Book recounts reunion between birth mother, daughter
The story of a young mother who had to give up her baby for adoption in 1925 and the eventual reunion of the birth mother and daughter many years later is chronicled in “My Little Valentine,” a book written by Delia native KelLee Parr.
Parr, who now resides in Manhattan, recently finished his book that shares the true story of his mother, Wanda Parr, reuniting with her birth mother, Leona May Bretches.
“This book has been 10 years in the making,” Parr said. “I started it many different times, but what set it in motion was when I ran across hundreds of letters from Leona (the birth mother) written to my mother after they were reunited. They wrote to each other twice a week for many years.”
Leona gave birth to daughter Wanda on Valentine’s Day in 1925 at the Willows Maternity Sanitarium in Kansas City when she was 17. Wanda was then adopted by Lynn and Emma Keller of rural Delia.
“Although she was raised in a wonderful, loving environment, my mother always had a desire to know who her birth parents were – especially her birth mother,” Parr said.

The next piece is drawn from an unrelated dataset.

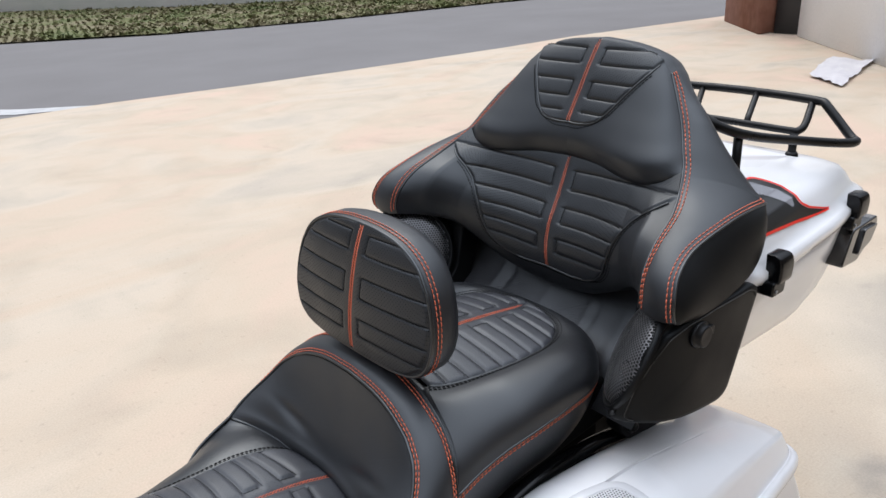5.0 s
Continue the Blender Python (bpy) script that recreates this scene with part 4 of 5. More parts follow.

When Wanda was 21, she was given her original adoption papers from the Kellers, which listed her birth mother as Leona May Hendrickson.
“My mother was lucky that her birth mother used her real name because a lot of women didn’t,” Parr said.
Wanda didn’t spend much time looking for her birth mother until after her adoptive parents died, Parr said. Emma died in 1980, and Lynn died in 1990.
Parr said his mother wrote letters to various organizations asking for help locating her birth mother and always scoured phones books for the name Hendrickson whenever she was traveling out of town.
Parr was conducting some research at the Kansas Historical Society for a class he was teaching when he noticed census records on mircofiche.
“That’s when it clicked,” he said.
Searching Kansas census records, Parr found a Leona Hendrickson in Havana, Kan. in 1910 and 1915. After several phone calls to residents in Havana, Parr spoke to a cousin of Leona’s in Wichita.
“I told him I was working on some genealogy, and he told me Leona was living in California and that he would pass on my information to her.”
Leona wrote to Parr in 1991, and he responded that he was looking for his mother’s birth mother.
“I wrote that it was OK if she didn’t want to talk to us, and that we didn’t want to disrupt her life,” Parr said.
But Leona did write back, and through a series of telephone calls, first with Parr and then with Wanda, the birth mother and daughter were connected again.
“Within one to two weeks, my mother and I were on a plane to California,” Parr said. “When she gave birth, Leona said she had to promise not to look for Wanda, who she originally named Marcia.”
In August 1991, Leona, who was 83; and Wanda, who was 66; met for the first time.
“They hit it off wonderfully,” Parr said. “She was able to get a lot of questions answered.”
The women visited each other often and wrote letters back and forth for 13 years until Leona’s death in 2004.
“Leona said that being reunited was healing for her,” Parr said.
The eBook of “My Little Valentine” is being released Thursday from Barnes and Noble, Apple iTunes and Kobo. For more information about the book, visit www.mylittlevalentinebook.com
Parr currently authors elementary education science books at his home in Manhattan but has worked in a variety of capacities in his lifetime including an extension agent in southern Kansas and an elementary teacher in Topeka. He has also completed agricultural mission work in Guatemala and worked with the Kansas State Alumni Association in promoting the university.